Task statement => Your task is to output the data exactly as it stands.

------ Dataset extract ------

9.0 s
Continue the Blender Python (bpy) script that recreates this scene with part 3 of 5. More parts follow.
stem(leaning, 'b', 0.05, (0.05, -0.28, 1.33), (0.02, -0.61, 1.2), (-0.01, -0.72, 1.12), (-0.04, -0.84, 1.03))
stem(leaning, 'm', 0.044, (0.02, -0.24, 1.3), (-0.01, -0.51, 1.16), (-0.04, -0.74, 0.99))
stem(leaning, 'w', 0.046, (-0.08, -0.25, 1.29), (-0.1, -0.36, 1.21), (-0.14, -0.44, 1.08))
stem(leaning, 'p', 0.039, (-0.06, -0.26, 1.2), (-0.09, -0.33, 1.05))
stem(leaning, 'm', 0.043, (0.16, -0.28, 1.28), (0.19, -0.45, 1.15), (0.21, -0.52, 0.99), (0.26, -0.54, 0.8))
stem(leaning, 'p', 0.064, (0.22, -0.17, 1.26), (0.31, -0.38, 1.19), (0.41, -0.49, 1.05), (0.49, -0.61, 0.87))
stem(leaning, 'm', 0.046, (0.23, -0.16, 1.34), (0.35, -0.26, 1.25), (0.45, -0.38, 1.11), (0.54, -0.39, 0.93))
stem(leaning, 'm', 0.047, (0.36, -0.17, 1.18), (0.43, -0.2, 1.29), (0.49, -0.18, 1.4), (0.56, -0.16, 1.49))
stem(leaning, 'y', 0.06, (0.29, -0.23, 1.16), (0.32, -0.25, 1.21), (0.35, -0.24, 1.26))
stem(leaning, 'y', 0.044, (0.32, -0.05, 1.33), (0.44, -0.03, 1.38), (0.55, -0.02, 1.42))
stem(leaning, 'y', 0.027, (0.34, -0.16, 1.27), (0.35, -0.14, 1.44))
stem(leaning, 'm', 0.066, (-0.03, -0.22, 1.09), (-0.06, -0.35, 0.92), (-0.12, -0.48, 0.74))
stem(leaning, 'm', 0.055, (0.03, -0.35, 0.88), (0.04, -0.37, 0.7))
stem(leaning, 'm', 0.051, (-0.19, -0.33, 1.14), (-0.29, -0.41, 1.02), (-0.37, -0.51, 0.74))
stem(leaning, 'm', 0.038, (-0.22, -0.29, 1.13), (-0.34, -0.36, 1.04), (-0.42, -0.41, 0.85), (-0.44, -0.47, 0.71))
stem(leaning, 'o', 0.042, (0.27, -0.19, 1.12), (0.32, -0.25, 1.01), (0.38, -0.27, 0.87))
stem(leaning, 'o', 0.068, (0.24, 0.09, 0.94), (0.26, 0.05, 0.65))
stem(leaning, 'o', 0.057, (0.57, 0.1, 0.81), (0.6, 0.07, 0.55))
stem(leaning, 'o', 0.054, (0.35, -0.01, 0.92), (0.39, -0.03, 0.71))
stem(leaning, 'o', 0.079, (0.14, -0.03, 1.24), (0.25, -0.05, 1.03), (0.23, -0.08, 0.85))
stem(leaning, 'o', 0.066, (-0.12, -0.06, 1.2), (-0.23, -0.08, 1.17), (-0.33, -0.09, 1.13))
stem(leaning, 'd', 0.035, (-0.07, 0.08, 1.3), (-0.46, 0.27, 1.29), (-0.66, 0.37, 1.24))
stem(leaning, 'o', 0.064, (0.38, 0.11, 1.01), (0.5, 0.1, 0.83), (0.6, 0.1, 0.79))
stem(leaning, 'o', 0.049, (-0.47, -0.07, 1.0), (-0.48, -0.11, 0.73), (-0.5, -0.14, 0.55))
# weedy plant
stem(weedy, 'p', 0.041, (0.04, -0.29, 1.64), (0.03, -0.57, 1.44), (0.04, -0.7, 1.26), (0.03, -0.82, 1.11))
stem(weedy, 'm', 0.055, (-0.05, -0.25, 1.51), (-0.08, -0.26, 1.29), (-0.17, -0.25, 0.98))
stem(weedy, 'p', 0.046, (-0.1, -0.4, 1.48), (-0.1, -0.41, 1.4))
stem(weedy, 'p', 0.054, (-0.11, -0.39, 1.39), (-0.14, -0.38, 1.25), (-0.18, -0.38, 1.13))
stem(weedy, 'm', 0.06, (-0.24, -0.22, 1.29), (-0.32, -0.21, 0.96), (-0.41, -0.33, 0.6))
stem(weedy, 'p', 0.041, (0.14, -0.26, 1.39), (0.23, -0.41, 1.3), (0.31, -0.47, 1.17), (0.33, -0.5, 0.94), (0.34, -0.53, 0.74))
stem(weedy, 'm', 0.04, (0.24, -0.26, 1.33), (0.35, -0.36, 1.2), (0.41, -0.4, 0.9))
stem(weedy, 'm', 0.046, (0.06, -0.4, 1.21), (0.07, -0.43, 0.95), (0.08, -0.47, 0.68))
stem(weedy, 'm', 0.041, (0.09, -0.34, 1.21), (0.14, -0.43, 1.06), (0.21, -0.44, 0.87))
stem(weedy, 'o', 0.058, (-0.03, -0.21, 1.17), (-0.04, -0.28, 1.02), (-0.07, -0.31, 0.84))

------

Correct output =>
9.0 s
Continue the Blender Python (bpy) script that recreates this scene with part 3 of 5. More parts follow.
stem(leaning, 'b', 0.05, (0.05, -0.28, 1.33), (0.02, -0.61, 1.2), (-0.01, -0.72, 1.12), (-0.04, -0.84, 1.03))
stem(leaning, 'm', 0.044, (0.02, -0.24, 1.3), (-0.01, -0.51, 1.16), (-0.04, -0.74, 0.99))
stem(leaning, 'w', 0.046, (-0.08, -0.25, 1.29), (-0.1, -0.36, 1.21), (-0.14, -0.44, 1.08))
stem(leaning, 'p', 0.039, (-0.06, -0.26, 1.2), (-0.09, -0.33, 1.05))
stem(leaning, 'm', 0.043, (0.16, -0.28, 1.28), (0.19, -0.45, 1.15), (0.21, -0.52, 0.99), (0.26, -0.54, 0.8))
stem(leaning, 'p', 0.064, (0.22, -0.17, 1.26), (0.31, -0.38, 1.19), (0.41, -0.49, 1.05), (0.49, -0.61, 0.87))
stem(leaning, 'm', 0.046, (0.23, -0.16, 1.34), (0.35, -0.26, 1.25), (0.45, -0.38, 1.11), (0.54, -0.39, 0.93))
stem(leaning, 'm', 0.047, (0.36, -0.17, 1.18), (0.43, -0.2, 1.29), (0.49, -0.18, 1.4), (0.56, -0.16, 1.49))
stem(leaning, 'y', 0.06, (0.29, -0.23, 1.16), (0.32, -0.25, 1.21), (0.35, -0.24, 1.26))
stem(leaning, 'y', 0.044, (0.32, -0.05, 1.33), (0.44, -0.03, 1.38), (0.55, -0.02, 1.42))
stem(leaning, 'y', 0.027, (0.34, -0.16, 1.27), (0.35, -0.14, 1.44))
stem(leaning, 'm', 0.066, (-0.03, -0.22, 1.09), (-0.06, -0.35, 0.92), (-0.12, -0.48, 0.74))
stem(leaning, 'm', 0.055, (0.03, -0.35, 0.88), (0.04, -0.37, 0.7))
stem(leaning, 'm', 0.051, (-0.19, -0.33, 1.14), (-0.29, -0.41, 1.02), (-0.37, -0.51, 0.74))
stem(leaning, 'm', 0.038, (-0.22, -0.29, 1.13), (-0.34, -0.36, 1.04), (-0.42, -0.41, 0.85), (-0.44, -0.47, 0.71))
stem(leaning, 'o', 0.042, (0.27, -0.19, 1.12), (0.32, -0.25, 1.01), (0.38, -0.27, 0.87))
stem(leaning, 'o', 0.068, (0.24, 0.09, 0.94), (0.26, 0.05, 0.65))
stem(leaning, 'o', 0.057, (0.57, 0.1, 0.81), (0.6, 0.07, 0.55))
stem(leaning, 'o', 0.054, (0.35, -0.01, 0.92), (0.39, -0.03, 0.71))
stem(leaning, 'o', 0.079, (0.14, -0.03, 1.24), (0.25, -0.05, 1.03), (0.23, -0.08, 0.85))
stem(leaning, 'o', 0.066, (-0.12, -0.06, 1.2), (-0.23, -0.08, 1.17), (-0.33, -0.09, 1.13))
stem(leaning, 'd', 0.035, (-0.07, 0.08, 1.3), (-0.46, 0.27, 1.29), (-0.66, 0.37, 1.24))
stem(leaning, 'o', 0.064, (0.38, 0.11, 1.01), (0.5, 0.1, 0.83), (0.6, 0.1, 0.79))
stem(leaning, 'o', 0.049, (-0.47, -0.07, 1.0), (-0.48, -0.11, 0.73), (-0.5, -0.14, 0.55))
# weedy plant
stem(weedy, 'p', 0.041, (0.04, -0.29, 1.64), (0.03, -0.57, 1.44), (0.04, -0.7, 1.26), (0.03, -0.82, 1.11))
stem(weedy, 'm', 0.055, (-0.05, -0.25, 1.51), (-0.08, -0.26, 1.29), (-0.17, -0.25, 0.98))
stem(weedy, 'p', 0.046, (-0.1, -0.4, 1.48), (-0.1, -0.41, 1.4))
stem(weedy, 'p', 0.054, (-0.11, -0.39, 1.39), (-0.14, -0.38, 1.25), (-0.18, -0.38, 1.13))
stem(weedy, 'm', 0.06, (-0.24, -0.22, 1.29), (-0.32, -0.21, 0.96), (-0.41, -0.33, 0.6))
stem(weedy, 'p', 0.041, (0.14, -0.26, 1.39), (0.23, -0.41, 1.3), (0.31, -0.47, 1.17), (0.33, -0.5, 0.94), (0.34, -0.53, 0.74))
stem(weedy, 'm', 0.04, (0.24, -0.26, 1.33), (0.35, -0.36, 1.2), (0.41, -0.4, 0.9))
stem(weedy, 'm', 0.046, (0.06, -0.4, 1.21), (0.07, -0.43, 0.95), (0.08, -0.47, 0.68))
stem(weedy, 'm', 0.041, (0.09, -0.34, 1.21), (0.14, -0.43, 1.06), (0.21, -0.44, 0.87))
stem(weedy, 'o', 0.058, (-0.03, -0.21, 1.17), (-0.04, -0.28, 1.02), (-0.07, -0.31, 0.84))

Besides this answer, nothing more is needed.